■ Dataset excerpt
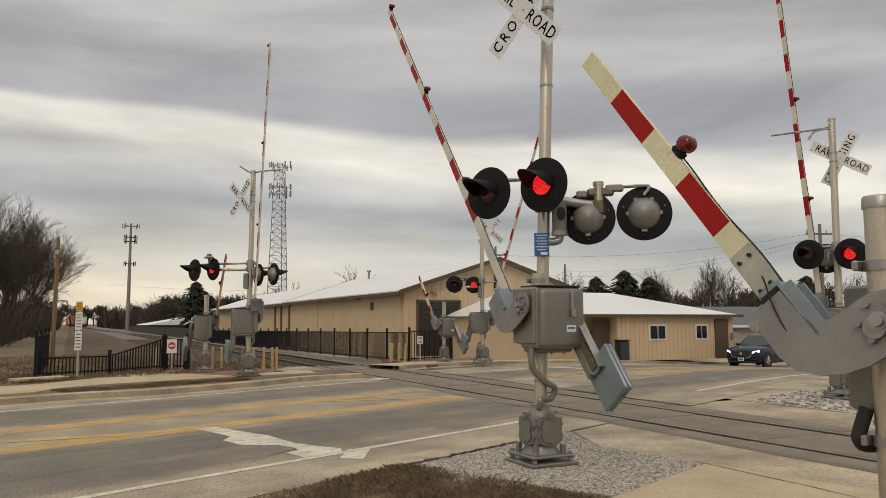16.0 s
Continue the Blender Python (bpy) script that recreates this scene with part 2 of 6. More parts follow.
ARM_RED = mat("reflective_red", (0.33, 0.008, 0.008), 0.5, 0, 0.12, 2.5, 50, 0.03, spec=0.2)
LENS_DARK = mat("unlit_red_lens", (0.09, 0.008, 0.010), 0.18, 0, 0.1, 3, 120, 0.2)
LED_RED = glow("lit_red_led", (1.0, 0.04, 0.055), 1.15)
LAMP_CORE = glow("lit_lamp_bar", (1.0, 0.025, 0.03), 1.3)
LED_HALO = glow("lit_red_lens", (0.95, 0.002, 0.008), 0.42, (0.2, 0.002, 0.004))
LAMP_RED = mat("red_lamp_lens", (0.13, 0.006, 0.008), 0.15, 0, 0.1, 4, 90, 0.15)
HEADLIGHT = glow("headlamp_glow", (1.0, 0.97, 0.9), 4.0, (0.8, 0.8, 0.8))
GLASS = mat("dark_glass", (0.012, 0.015, 0.018), 0.06, 0, 0.05, 3, 60, 0.0)
TAN_WALL = mat("tan_metal_siding", (0.57, 0.435, 0.285), 0.6, 0.0, 0.08, 0.5, 30, 0.05)
TAN_DARK = mat("brown_metal_trim", (0.10, 0.06, 0.04), 0.55, 0, 0.15, 1, 30, 0.05)
ROOF_WHITE = mat("white_metal_roof", (0.72, 0.72, 0.71), 0.5, 0.0, 0.06, 0.3, 20, 0.04)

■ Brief
Make an exact copy of the listing above. Do not include the pictures.

■ Solution for this exercise
16.0 s
Continue the Blender Python (bpy) script that recreates this scene with part 2 of 6. More parts follow.
ARM_RED = mat("reflective_red", (0.33, 0.008, 0.008), 0.5, 0, 0.12, 2.5, 50, 0.03, spec=0.2)
LENS_DARK = mat("unlit_red_lens", (0.09, 0.008, 0.010), 0.18, 0, 0.1, 3, 120, 0.2)
LED_RED = glow("lit_red_led", (1.0, 0.04, 0.055), 1.15)
LAMP_CORE = glow("lit_lamp_bar", (1.0, 0.025, 0.03), 1.3)
LED_HALO = glow("lit_red_lens", (0.95, 0.002, 0.008), 0.42, (0.2, 0.002, 0.004))
LAMP_RED = mat("red_lamp_lens", (0.13, 0.006, 0.008), 0.15, 0, 0.1, 4, 90, 0.15)
HEADLIGHT = glow("headlamp_glow", (1.0, 0.97, 0.9), 4.0, (0.8, 0.8, 0.8))
GLASS = mat("dark_glass", (0.012, 0.015, 0.018), 0.06, 0, 0.05, 3, 60, 0.0)
TAN_WALL = mat("tan_metal_siding", (0.57, 0.435, 0.285), 0.6, 0.0, 0.08, 0.5, 30, 0.05)
TAN_DARK = mat("brown_metal_trim", (0.10, 0.06, 0.04), 0.55, 0, 0.15, 1, 30, 0.05)
ROOF_WHITE = mat("white_metal_roof", (0.72, 0.72, 0.71), 0.5, 0.0, 0.06, 0.3, 20, 0.04)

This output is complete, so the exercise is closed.